The task
Set the listing down again in full, word for word, with the pictures left out.

Dataset section
+ + + + +

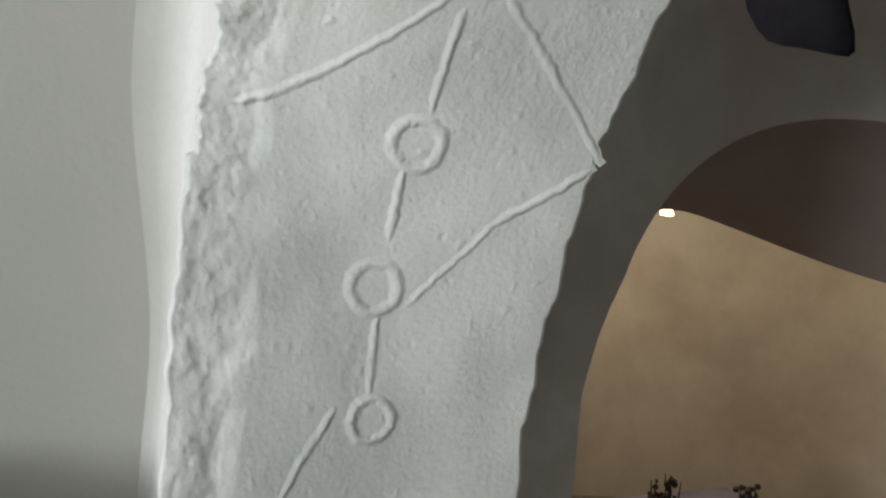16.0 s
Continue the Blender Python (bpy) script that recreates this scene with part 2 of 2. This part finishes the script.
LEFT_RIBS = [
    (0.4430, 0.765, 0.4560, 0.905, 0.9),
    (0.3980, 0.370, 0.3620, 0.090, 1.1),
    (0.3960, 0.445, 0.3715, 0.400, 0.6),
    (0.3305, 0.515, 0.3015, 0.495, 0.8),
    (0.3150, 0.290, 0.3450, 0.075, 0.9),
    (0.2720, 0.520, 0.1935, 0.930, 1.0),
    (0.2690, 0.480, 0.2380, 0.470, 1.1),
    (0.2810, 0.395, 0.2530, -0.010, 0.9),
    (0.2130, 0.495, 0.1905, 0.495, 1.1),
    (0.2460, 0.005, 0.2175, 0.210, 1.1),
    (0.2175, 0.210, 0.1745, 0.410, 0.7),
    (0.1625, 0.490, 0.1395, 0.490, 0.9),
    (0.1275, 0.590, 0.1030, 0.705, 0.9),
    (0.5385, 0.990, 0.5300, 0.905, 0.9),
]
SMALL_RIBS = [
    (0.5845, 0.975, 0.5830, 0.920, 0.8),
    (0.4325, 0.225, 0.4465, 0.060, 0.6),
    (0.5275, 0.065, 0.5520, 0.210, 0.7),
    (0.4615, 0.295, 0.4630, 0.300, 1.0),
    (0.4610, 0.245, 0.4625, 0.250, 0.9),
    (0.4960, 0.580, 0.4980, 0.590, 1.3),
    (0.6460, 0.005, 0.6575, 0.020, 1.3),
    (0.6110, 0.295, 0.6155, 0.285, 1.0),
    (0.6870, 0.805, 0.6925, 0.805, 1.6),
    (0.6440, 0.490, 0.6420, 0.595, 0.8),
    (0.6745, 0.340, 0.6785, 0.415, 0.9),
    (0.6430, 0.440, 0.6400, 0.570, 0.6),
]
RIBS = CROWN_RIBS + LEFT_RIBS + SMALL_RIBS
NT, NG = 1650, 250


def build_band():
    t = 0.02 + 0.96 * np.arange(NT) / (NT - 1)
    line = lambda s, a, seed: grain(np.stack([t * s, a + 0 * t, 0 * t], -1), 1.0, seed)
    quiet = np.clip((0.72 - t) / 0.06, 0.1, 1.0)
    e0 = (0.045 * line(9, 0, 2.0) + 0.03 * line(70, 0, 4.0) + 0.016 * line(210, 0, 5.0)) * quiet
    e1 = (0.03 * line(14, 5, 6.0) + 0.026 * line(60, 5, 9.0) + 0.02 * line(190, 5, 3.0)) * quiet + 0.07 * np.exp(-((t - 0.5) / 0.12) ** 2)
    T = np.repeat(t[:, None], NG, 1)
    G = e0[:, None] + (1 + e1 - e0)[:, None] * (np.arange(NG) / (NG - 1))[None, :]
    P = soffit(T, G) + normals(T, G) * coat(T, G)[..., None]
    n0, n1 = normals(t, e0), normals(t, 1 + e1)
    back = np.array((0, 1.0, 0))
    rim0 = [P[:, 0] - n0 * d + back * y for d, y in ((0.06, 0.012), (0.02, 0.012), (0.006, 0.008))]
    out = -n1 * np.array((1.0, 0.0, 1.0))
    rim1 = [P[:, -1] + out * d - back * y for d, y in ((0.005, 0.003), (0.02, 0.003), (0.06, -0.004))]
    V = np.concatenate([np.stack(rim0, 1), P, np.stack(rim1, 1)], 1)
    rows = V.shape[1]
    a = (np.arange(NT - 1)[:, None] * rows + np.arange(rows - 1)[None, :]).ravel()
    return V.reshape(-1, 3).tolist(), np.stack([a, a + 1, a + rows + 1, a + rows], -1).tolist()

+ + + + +

Output of the exercise
16.0 s
Continue the Blender Python (bpy) script that recreates this scene with part 2 of 2. This part finishes the script.
LEFT_RIBS = [
    (0.4430, 0.765, 0.4560, 0.905, 0.9),
    (0.3980, 0.370, 0.3620, 0.090, 1.1),
    (0.3960, 0.445, 0.3715, 0.400, 0.6),
    (0.3305, 0.515, 0.3015, 0.495, 0.8),
    (0.3150, 0.290, 0.3450, 0.075, 0.9),
    (0.2720, 0.520, 0.1935, 0.930, 1.0),
    (0.2690, 0.480, 0.2380, 0.470, 1.1),
    (0.2810, 0.395, 0.2530, -0.010, 0.9),
    (0.2130, 0.495, 0.1905, 0.495, 1.1),
    (0.2460, 0.005, 0.2175, 0.210, 1.1),
    (0.2175, 0.210, 0.1745, 0.410, 0.7),
    (0.1625, 0.490, 0.1395, 0.490, 0.9),
    (0.1275, 0.590, 0.1030, 0.705, 0.9),
    (0.5385, 0.990, 0.5300, 0.905, 0.9),
]
SMALL_RIBS = [
    (0.5845, 0.975, 0.5830, 0.920, 0.8),
    (0.4325, 0.225, 0.4465, 0.060, 0.6),
    (0.5275, 0.065, 0.5520, 0.210, 0.7),
    (0.4615, 0.295, 0.4630, 0.300, 1.0),
    (0.4610, 0.245, 0.4625, 0.250, 0.9),
    (0.4960, 0.580, 0.4980, 0.590, 1.3),
    (0.6460, 0.005, 0.6575, 0.020, 1.3),
    (0.6110, 0.295, 0.6155, 0.285, 1.0),
    (0.6870, 0.805, 0.6925, 0.805, 1.6),
    (0.6440, 0.490, 0.6420, 0.595, 0.8),
    (0.6745, 0.340, 0.6785, 0.415, 0.9),
    (0.6430, 0.440, 0.6400, 0.570, 0.6),
]
RIBS = CROWN_RIBS + LEFT_RIBS + SMALL_RIBS
NT, NG = 1650, 250


def build_band():
    t = 0.02 + 0.96 * np.arange(NT) / (NT - 1)
    line = lambda s, a, seed: grain(np.stack([t * s, a + 0 * t, 0 * t], -1), 1.0, seed)
    quiet = np.clip((0.72 - t) / 0.06, 0.1, 1.0)
    e0 = (0.045 * line(9, 0, 2.0) + 0.03 * line(70, 0, 4.0) + 0.016 * line(210, 0, 5.0)) * quiet
    e1 = (0.03 * line(14, 5, 6.0) + 0.026 * line(60, 5, 9.0) + 0.02 * line(190, 5, 3.0)) * quiet + 0.07 * np.exp(-((t - 0.5) / 0.12) ** 2)
    T = np.repeat(t[:, None], NG, 1)
    G = e0[:, None] + (1 + e1 - e0)[:, None] * (np.arange(NG) / (NG - 1))[None, :]
    P = soffit(T, G) + normals(T, G) * coat(T, G)[..., None]
    n0, n1 = normals(t, e0), normals(t, 1 + e1)
    back = np.array((0, 1.0, 0))
    rim0 = [P[:, 0] - n0 * d + back * y for d, y in ((0.06, 0.012), (0.02, 0.012), (0.006, 0.008))]
    out = -n1 * np.array((1.0, 0.0, 1.0))
    rim1 = [P[:, -1] + out * d - back * y for d, y in ((0.005, 0.003), (0.02, 0.003), (0.06, -0.004))]
    V = np.concatenate([np.stack(rim0, 1), P, np.stack(rim1, 1)], 1)
    rows = V.shape[1]
    a = (np.arange(NT - 1)[:, None] * rows + np.arange(rows - 1)[None, :]).ravel()
    return V.reshape(-1, 3).tolist(), np.stack([a, a + 1, a + rows + 1, a + rows], -1).tolist()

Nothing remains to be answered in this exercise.